A ideia é “tropicalizar” a planta, que tem origem no Oriente Médio e exige frio intenso no inverno para florescer adequadamente — uma condição rara no semiárido nordestino. A iniciativa prevê parcerias com o Nut Crops Research Center, da Universidade da Califórnia, referência mundial no cultivo da oleaginosa.
Segundo Gustavo Saavedra, chefe da unidade da Embrapa em Fortaleza, o processo é longo. “Estamos falando de 10 a 15 anos de pesquisa e adaptação. É necessário superar barreiras burocráticas, como a importação de material genético e sua aprovação no Brasil, além de entender os ciclos de florescimento e frutificação da planta em clima tropical”, disse ao O Globo.
Se der certo, o Brasil poderá começar a colher pistache entre 2035 e 2040 — o que pode transformar completamente o perfil da produção nacional de oleaginosas e reduzir a dependência das importações.
LEIA MAIS:
Dieta Plant-based vai além do modismo
Alimento, remédio ou doença: os fungos estão em mais lugares do que você imagina
Tendência global
O fenômeno brasileiro faz parte de um movimento mais amplo. O pistache também vem conquistando espaço em mercados como Índia, China e países da América Latina.

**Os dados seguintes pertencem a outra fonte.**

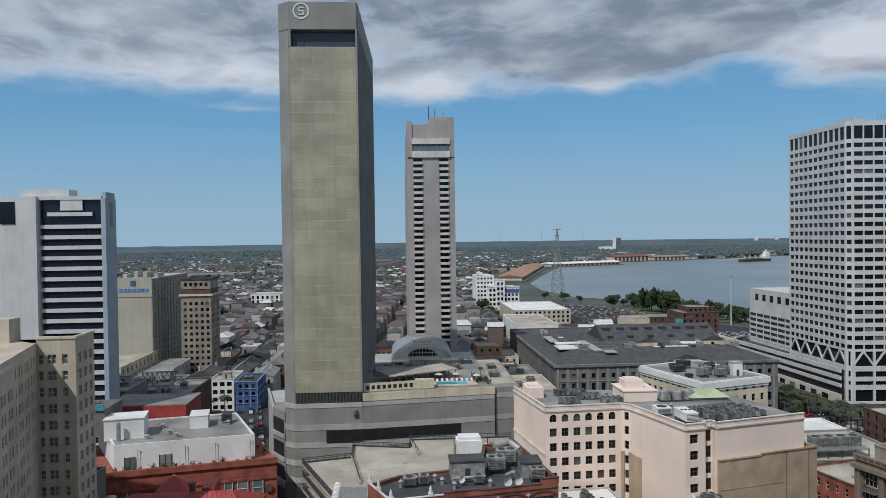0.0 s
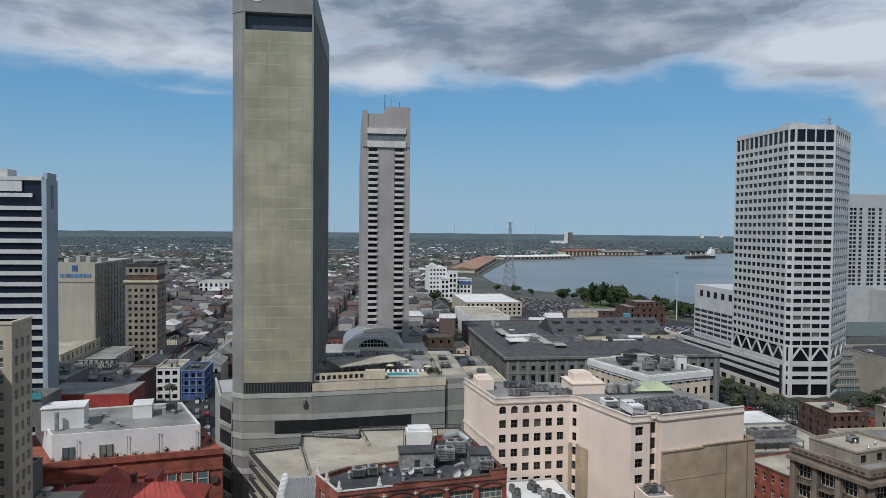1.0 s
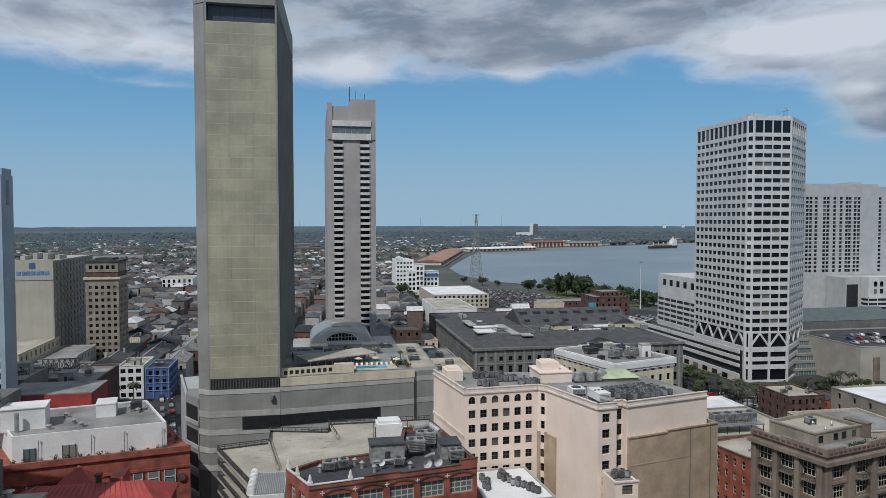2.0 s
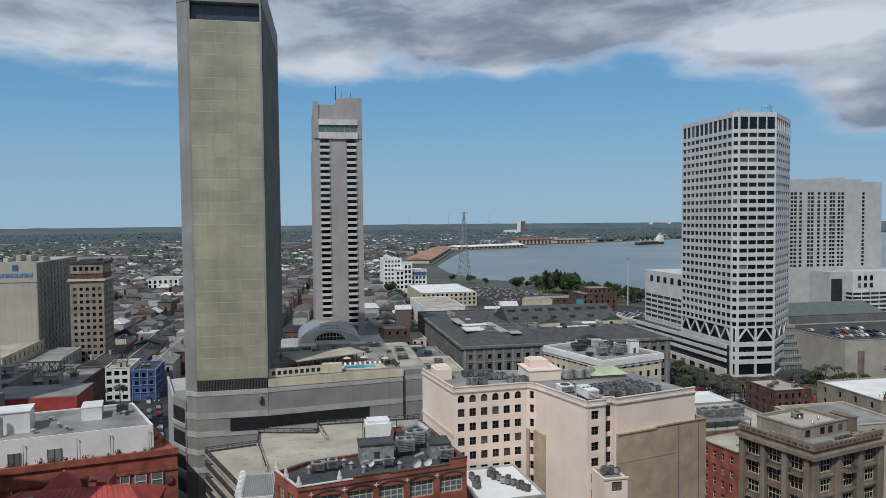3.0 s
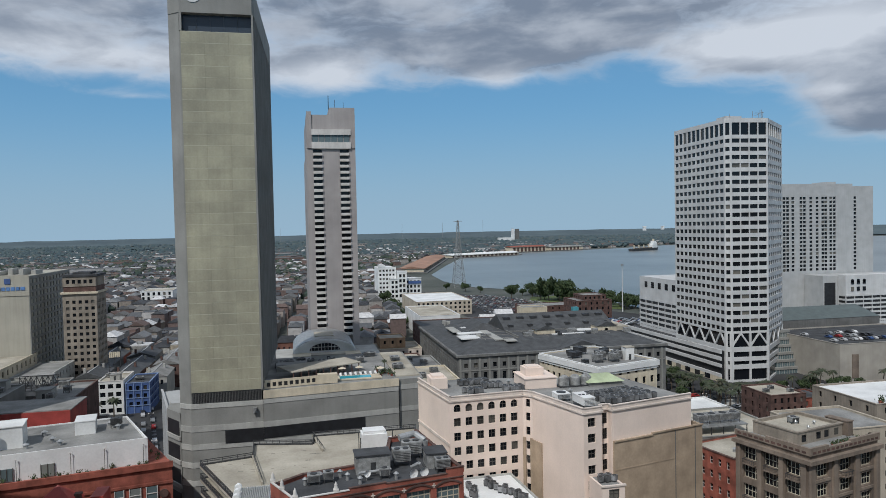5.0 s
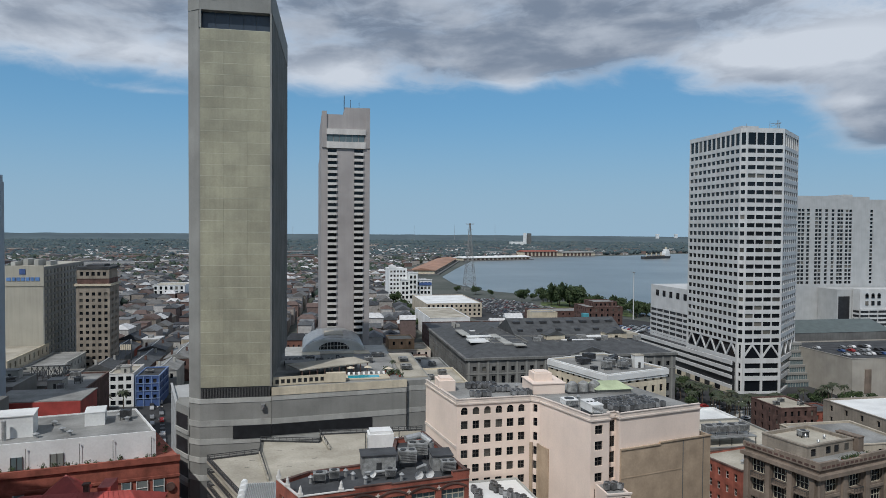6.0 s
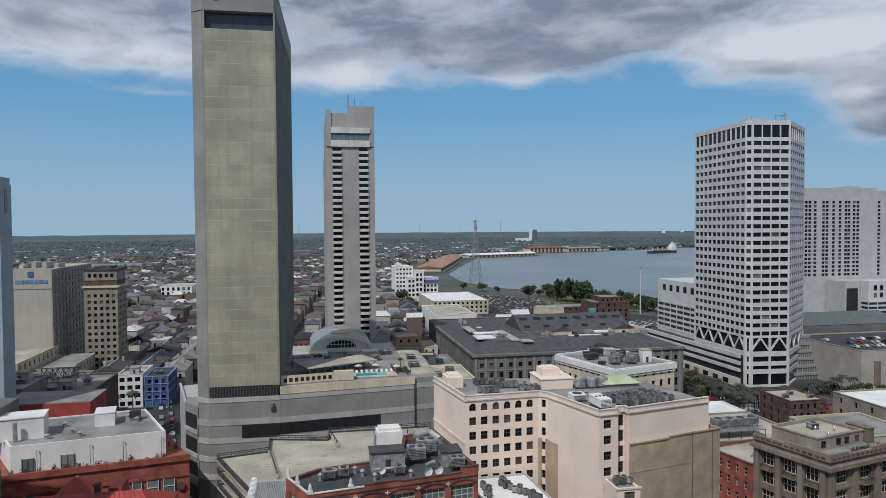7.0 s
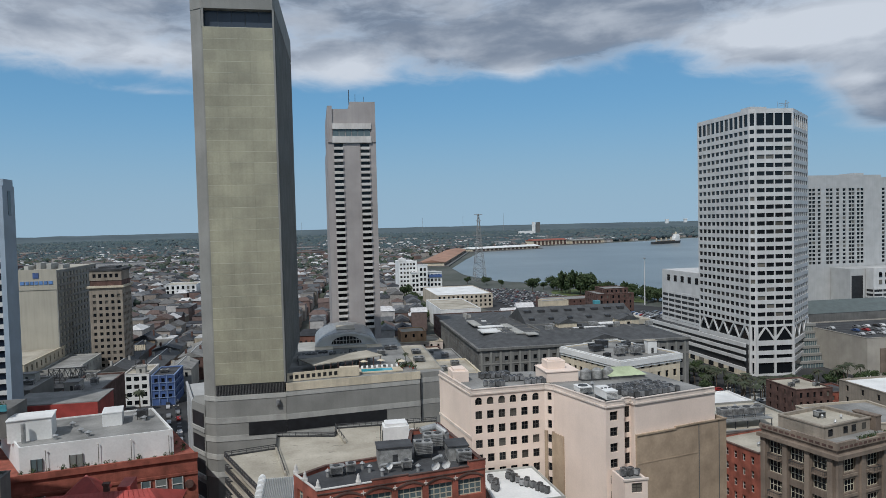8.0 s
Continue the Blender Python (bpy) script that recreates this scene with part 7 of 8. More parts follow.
def tree_meshes(h, spread, lobes, leaves, size):
    bm = bmesh.new()
    tube(bm, (0, 0, 0), (0.1, 0, h * 0.4), 0.4, 0.25, 7)
    st = ([], [])
    for i in range(lobes):
        a = 6.2832 * i / lobes + random.uniform(-0.4, 0.4)
        r = spread * random.uniform(0.25, 0.6)
        c = (r * math.cos(a), r * math.sin(a), h * random.uniform(0.5, 0.8))
        tube(bm, (0.1, 0, h * 0.35), c, 0.16, 0.05, 5)
        leaf_cloud(st, c, spread * random.uniform(0.35, 0.55), h * random.uniform(0.14, 0.24), leaves // lobes, size)
    trunk = mesh_of("trunk", bm, M_TRUNK)
    me = bpy.data.meshes.new("crown")
    me.from_pydata(st[0], [], st[1])
    me.materials.append(M_LEAF)
    return trunk, me


TREES = [tree_meshes(*a) for a in ((13, 7, 9, 1100, 0.55), (10, 6, 8, 900, 0.5), (15, 9, 10, 1300, 0.6))]


def tree(x, y, kind, s=1.0):
    t = thing("tree", x, y, 0, "dark green broad-crowned tree with uneven foliage", "tree", "park and street trees", turn=random.uniform(0, 360))
    t.scale = (s, s, s)
    for name, me in zip(("trunk", "crown"), TREES[kind]):
        piece(name, me, t, Matrix())


for i in range(46):
    u = i / 45
    x, y = 262 + 62 * u + random.uniform(-12, 12), 760 - 190 * u + random.uniform(-20, 14)
    tree(x, y, i % 3, random.uniform(0.7, 1.15))
for x, y, s in ((262, 700, 1.7), (270, 690, 1.8), (281, 700, 1.5), (256, 708, 1.3), (290, 690, 1.3), (232, 735, 1.3), (205, 838, 0.8), (188, 868, 0.75), (218, 815, 0.7), (300, 640, 1.2), (310, 628, 1.3), (318, 615, 1.3)):
    tree(x, y, random.randrange(3), s)
for i in range(26):
    tree(84 + i * 0.9 + random.uniform(-6, 6), 560 + i * 16 + random.uniform(-8, 8), i % 3, random.uniform(0.6, 1.0))
for x, y, s in ((40, 470, 0.9), (20, 480, 0.8), (-30, 470, 0.8), (62, 258, 0.8), (68, 262, 0.9), (-120, 760, 1), (-110, 770, 1.1), (-100, 760, 0.9)):
    tree(x, y, random.randrange(3), s)


def palm_meshes():
    bm = bmesh.new()
    p = Vector((0, 0, 0))
    for i in range(6):
        q = p + Vector((0.05 * i, 0.02, 1.35))
        tube(bm, p, q, 0.26 - 0.015 * i, 0.245 - 0.015 * i, 7)
        p = q
    trunk = mesh_of("trunk", bm, M_TRUNK)
    vs, fs = [], []
    for k in range(30):
        a = 6.2832 * k / 30 * 2.6 + random.uniform(-0.2, 0.2)
        up = random.uniform(-0.3, 1.1)
        d = Vector((math.cos(a), math.sin(a), 0))
        side = Vector((-d.y, d.x, 0))
        last = None
        for j in range(7):
            s = j / 6
            c = p + d * (2.9 * s) + Vector((0, 0, up * 1.8 * s - 1.9 * s * s))
            w = 0.42 * math.sin(math.pi * min(1, s * 0.9 + 0.08))
            o = len(vs)
            vs += [c - side * w - Vector((0, 0, 0.25 * w)), c, c + side * w - Vector((0, 0, 0.25 * w))]
            if last is not None:
                fs += [(last, last + 1, o + 1, o), (last + 1, last + 2, o + 2, o + 1)]
            last = o
    me = bpy.data.meshes.new("frond_crown")
    me.from_pydata(vs, [], fs)
    me.materials.append(M_PALM)
    return trunk, me


PALM = palm_meshes()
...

A versatilidade da semente — rica em proteínas, fibras e antioxidantes — ajuda a impulsionar seu consumo em produtos doces e salgados, além de atrair consumidores preocupados com alimentação saudável.
Maganã, do Rabobank, observa que a expectativa é de que os Estados Unidos atinjam o pico da produção em 2028, quando o número de árvores adultas estabilizará.
“Com o aumento da oferta, criar demanda com campanhas bem direcionadas será essencial para manter preços e garantir rentabilidade aos produtores”, afirma.